-- Start Data extract --

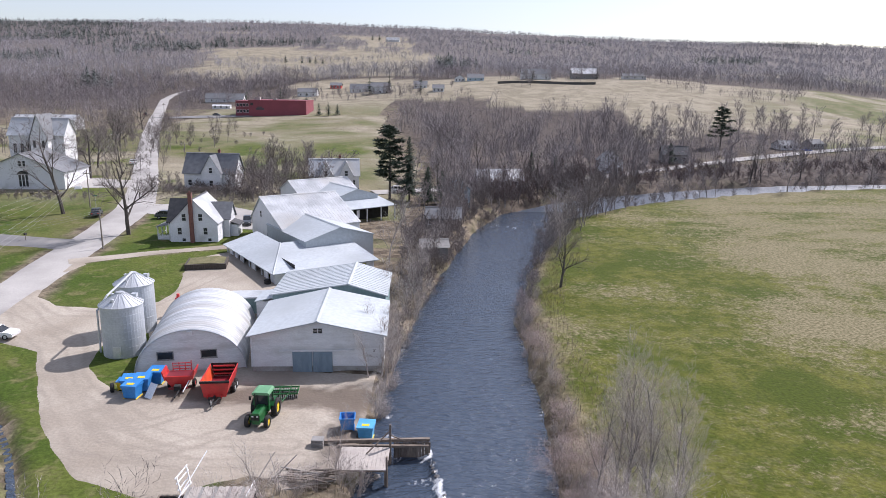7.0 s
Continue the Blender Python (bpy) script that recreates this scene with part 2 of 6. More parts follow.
def single(name, shape, material, label, category, group="", kind="", m=None, smooth=False):
    ob = new(name, shape.mesh(name, smooth) if isinstance(shape, Shape) else shape)
    ob.data.materials.append(material)
    if m is not None:
        ob.matrix_basis = m
    return tagged(ob, label, category, group, kind)


def triangles(name, V):
    V = np.asarray(V, np.float32).reshape(-1, 3)
    me = bpy.data.meshes.new(name)
    me.vertices.add(len(V))
    me.vertices.foreach_set("co", V.ravel())
    me.loops.add(len(V))
    me.loops.foreach_set("vertex_index", np.arange(len(V), dtype=np.int32))
    me.polygons.add(len(V) // 3)
    me.polygons.foreach_set("loop_start", np.arange(0, len(V), 3, dtype=np.int32))
    me.update(calc_edges=True)
    return me

# ---- lie of the land ----
LATTICE = np.random.RandomState(5).rand(256, 256)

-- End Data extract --

■ Goal of the exercise:
Copy every line of the data word for word, omitting the images.

■ Exercise answer:
7.0 s
Continue the Blender Python (bpy) script that recreates this scene with part 2 of 6. More parts follow.
def single(name, shape, material, label, category, group="", kind="", m=None, smooth=False):
    ob = new(name, shape.mesh(name, smooth) if isinstance(shape, Shape) else shape)
    ob.data.materials.append(material)
    if m is not None:
        ob.matrix_basis = m
    return tagged(ob, label, category, group, kind)


def triangles(name, V):
    V = np.asarray(V, np.float32).reshape(-1, 3)
    me = bpy.data.meshes.new(name)
    me.vertices.add(len(V))
    me.vertices.foreach_set("co", V.ravel())
    me.loops.add(len(V))
    me.loops.foreach_set("vertex_index", np.arange(len(V), dtype=np.int32))
    me.polygons.add(len(V) // 3)
    me.polygons.foreach_set("loop_start", np.arange(0, len(V), 3, dtype=np.int32))
    me.update(calc_edges=True)
    return me

# ---- lie of the land ----
LATTICE = np.random.RandomState(5).rand(256, 256)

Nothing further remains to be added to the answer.